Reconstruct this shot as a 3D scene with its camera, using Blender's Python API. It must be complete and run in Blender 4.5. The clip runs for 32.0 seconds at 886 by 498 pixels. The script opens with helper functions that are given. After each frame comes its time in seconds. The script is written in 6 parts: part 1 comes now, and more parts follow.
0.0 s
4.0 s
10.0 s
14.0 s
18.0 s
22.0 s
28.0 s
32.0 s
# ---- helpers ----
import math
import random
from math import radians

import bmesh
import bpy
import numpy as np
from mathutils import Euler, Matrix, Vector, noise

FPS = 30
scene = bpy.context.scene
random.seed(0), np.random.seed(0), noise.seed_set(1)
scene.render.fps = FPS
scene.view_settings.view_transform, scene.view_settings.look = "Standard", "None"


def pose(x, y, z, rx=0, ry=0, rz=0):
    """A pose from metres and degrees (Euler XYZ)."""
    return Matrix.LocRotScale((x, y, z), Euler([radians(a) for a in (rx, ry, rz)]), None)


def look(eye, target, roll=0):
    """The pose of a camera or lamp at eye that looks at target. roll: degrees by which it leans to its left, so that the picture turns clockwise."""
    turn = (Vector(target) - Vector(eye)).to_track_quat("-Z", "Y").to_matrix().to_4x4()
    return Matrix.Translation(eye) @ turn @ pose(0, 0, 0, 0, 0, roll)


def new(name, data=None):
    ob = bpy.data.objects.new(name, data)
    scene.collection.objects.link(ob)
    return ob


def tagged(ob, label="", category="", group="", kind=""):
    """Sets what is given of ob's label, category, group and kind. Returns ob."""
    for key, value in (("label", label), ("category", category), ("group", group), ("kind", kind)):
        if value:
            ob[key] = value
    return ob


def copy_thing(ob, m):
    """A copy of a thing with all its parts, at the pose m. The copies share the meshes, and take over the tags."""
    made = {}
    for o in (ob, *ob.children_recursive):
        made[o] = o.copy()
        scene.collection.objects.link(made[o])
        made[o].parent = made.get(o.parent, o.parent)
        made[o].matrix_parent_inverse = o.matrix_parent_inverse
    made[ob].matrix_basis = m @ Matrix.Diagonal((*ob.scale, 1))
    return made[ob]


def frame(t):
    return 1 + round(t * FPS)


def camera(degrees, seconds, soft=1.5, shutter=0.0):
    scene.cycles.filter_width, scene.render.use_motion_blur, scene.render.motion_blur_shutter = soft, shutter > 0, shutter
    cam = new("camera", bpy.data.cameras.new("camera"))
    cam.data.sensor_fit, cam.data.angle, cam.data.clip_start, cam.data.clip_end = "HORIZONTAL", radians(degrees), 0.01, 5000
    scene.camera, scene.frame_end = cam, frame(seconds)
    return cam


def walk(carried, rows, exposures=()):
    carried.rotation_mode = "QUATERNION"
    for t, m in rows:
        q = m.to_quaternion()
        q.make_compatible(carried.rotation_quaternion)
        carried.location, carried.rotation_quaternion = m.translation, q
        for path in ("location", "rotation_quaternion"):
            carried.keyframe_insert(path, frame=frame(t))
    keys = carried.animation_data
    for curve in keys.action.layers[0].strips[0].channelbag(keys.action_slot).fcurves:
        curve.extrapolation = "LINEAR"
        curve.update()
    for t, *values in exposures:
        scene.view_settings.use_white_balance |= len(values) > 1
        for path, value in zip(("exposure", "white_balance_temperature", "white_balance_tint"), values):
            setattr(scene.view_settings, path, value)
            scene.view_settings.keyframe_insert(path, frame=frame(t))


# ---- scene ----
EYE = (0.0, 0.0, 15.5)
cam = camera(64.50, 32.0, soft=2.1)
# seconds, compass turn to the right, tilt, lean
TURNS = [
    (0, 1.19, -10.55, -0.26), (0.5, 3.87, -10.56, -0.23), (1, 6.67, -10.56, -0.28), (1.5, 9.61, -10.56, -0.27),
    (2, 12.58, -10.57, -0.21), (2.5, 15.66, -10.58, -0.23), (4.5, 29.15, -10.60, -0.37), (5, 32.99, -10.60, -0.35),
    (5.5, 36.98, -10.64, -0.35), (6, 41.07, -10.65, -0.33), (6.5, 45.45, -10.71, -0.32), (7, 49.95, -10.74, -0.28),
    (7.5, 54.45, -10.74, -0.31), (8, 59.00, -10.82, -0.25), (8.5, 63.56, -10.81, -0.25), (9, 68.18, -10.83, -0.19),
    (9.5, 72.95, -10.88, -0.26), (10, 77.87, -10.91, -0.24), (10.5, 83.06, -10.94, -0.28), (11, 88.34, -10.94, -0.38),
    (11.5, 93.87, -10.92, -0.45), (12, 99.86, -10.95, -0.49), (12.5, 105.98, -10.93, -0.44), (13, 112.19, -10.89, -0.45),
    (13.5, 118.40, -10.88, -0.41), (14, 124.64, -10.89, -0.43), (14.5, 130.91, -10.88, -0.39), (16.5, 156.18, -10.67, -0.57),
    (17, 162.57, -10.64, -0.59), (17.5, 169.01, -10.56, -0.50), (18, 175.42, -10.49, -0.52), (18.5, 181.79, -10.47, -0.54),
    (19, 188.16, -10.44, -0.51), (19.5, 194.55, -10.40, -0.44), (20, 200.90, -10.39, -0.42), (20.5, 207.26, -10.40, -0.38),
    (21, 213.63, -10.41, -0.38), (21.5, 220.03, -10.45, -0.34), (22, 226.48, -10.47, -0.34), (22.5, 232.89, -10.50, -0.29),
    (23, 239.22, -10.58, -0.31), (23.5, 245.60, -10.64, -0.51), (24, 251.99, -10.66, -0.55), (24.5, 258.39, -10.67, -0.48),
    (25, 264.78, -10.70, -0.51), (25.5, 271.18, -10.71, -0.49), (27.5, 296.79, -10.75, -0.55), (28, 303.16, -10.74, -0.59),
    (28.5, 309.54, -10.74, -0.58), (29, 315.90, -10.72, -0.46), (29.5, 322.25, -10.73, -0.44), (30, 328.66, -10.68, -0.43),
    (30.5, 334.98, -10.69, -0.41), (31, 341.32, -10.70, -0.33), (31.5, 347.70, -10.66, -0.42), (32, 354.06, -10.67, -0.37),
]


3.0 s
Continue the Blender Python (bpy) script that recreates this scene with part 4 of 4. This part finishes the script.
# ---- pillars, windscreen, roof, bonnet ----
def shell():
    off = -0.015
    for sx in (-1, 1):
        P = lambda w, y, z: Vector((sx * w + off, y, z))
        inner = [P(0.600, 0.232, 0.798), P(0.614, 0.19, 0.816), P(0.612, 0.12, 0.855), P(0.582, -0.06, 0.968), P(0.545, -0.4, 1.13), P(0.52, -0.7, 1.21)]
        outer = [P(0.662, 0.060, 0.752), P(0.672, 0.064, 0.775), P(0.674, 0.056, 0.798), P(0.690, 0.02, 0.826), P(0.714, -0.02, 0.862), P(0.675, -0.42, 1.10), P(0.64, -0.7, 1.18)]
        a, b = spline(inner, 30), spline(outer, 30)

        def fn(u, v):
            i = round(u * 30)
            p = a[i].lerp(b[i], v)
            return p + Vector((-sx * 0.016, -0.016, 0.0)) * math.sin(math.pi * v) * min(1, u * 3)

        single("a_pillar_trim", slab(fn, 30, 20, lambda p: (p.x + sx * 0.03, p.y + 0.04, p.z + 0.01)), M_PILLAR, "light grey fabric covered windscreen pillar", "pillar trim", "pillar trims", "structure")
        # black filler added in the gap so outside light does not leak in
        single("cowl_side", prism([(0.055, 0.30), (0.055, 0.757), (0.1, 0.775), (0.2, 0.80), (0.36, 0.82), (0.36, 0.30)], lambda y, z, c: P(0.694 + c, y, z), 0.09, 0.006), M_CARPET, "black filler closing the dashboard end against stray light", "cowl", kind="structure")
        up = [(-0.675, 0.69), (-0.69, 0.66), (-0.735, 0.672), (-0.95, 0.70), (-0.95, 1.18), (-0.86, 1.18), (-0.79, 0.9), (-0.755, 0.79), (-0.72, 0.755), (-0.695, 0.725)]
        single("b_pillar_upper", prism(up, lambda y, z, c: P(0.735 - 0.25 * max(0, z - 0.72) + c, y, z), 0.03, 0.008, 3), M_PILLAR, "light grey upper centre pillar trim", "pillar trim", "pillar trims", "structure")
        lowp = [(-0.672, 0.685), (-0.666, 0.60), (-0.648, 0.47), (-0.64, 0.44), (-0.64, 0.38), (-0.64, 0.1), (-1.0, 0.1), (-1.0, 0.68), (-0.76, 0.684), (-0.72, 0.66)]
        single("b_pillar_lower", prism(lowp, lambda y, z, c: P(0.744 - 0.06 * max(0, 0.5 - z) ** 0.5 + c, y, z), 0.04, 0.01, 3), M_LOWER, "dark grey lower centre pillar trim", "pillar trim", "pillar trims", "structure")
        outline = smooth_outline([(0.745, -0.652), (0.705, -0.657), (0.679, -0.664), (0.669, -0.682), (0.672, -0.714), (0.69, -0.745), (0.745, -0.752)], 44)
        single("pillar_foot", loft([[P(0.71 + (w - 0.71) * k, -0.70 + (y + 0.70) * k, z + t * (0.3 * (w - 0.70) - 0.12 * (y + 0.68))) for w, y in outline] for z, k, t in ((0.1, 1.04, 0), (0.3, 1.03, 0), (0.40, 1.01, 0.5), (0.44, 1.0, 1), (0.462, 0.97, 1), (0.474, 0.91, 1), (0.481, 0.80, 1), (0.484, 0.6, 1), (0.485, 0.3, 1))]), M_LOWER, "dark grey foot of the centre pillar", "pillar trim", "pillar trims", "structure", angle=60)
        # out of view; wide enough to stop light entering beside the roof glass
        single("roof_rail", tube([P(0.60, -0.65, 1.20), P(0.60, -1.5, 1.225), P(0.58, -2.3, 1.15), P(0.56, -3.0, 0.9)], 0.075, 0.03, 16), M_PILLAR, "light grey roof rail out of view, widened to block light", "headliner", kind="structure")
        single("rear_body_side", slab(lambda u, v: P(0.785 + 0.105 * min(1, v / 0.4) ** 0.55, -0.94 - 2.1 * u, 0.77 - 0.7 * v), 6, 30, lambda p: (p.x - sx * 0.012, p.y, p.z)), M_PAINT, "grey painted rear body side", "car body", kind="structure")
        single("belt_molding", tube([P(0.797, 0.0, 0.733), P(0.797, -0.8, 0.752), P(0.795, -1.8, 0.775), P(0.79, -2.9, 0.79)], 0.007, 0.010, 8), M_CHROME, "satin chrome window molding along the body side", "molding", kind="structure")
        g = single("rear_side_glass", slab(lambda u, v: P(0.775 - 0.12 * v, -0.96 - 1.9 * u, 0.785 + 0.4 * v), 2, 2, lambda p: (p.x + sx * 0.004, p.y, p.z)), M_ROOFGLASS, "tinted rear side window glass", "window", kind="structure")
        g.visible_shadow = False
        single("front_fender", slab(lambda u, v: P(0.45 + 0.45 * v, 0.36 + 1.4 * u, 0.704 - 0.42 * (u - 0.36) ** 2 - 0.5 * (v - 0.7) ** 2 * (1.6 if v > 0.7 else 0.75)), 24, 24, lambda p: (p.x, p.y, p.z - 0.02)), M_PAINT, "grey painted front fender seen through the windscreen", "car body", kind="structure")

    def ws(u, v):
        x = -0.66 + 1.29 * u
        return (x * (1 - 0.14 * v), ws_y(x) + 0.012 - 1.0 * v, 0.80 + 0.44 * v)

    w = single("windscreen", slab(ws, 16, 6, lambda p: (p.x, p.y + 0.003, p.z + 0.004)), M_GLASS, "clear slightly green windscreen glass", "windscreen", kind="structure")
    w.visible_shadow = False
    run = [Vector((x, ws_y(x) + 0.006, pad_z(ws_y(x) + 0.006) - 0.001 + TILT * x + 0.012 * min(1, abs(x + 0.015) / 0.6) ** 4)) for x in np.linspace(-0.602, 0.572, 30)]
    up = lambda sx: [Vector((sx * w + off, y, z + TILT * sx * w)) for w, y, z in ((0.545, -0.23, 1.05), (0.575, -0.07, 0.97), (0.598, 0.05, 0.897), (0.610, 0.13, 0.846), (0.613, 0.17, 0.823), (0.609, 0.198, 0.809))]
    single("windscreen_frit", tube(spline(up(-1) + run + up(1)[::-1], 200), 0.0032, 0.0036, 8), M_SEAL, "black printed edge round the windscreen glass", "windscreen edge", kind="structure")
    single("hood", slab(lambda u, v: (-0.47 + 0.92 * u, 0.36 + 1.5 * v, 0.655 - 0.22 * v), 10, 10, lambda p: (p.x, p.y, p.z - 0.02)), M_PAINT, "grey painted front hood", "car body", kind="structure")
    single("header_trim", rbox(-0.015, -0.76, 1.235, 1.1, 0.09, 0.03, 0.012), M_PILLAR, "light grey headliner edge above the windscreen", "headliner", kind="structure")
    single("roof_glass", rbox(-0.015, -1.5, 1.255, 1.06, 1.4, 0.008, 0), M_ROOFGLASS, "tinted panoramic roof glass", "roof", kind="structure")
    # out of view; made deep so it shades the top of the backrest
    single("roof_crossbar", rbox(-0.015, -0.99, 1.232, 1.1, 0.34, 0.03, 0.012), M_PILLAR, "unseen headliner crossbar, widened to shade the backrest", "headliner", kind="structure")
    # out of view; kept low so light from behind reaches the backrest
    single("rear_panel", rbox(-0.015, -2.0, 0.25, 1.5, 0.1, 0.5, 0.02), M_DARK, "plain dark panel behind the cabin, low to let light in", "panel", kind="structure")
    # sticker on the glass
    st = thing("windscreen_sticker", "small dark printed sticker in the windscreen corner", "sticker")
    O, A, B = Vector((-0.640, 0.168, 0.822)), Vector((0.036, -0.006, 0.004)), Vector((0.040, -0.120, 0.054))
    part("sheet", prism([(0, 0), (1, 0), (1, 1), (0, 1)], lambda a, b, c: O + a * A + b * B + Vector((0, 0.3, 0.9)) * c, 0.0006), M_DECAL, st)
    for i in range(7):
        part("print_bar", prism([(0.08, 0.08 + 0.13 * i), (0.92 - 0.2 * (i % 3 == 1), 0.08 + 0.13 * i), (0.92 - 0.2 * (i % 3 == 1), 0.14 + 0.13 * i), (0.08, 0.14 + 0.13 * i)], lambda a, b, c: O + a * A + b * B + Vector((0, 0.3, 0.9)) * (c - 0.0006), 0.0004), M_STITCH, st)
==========
--- Written instruction ---
Output exactly the lines of the material above from the one containing "for curve in" up to and including the one containing "scene.view_settings.use_white_balance |= len(values)".

--- Task output ---
    for curve in keys.action.layers[0].strips[0].channelbag(keys.action_slot).fcurves:
        curve.extrapolation = "LINEAR"
        curve.update()
    for t, *values in exposures:
        scene.view_settings.use_white_balance |= len(values) > 1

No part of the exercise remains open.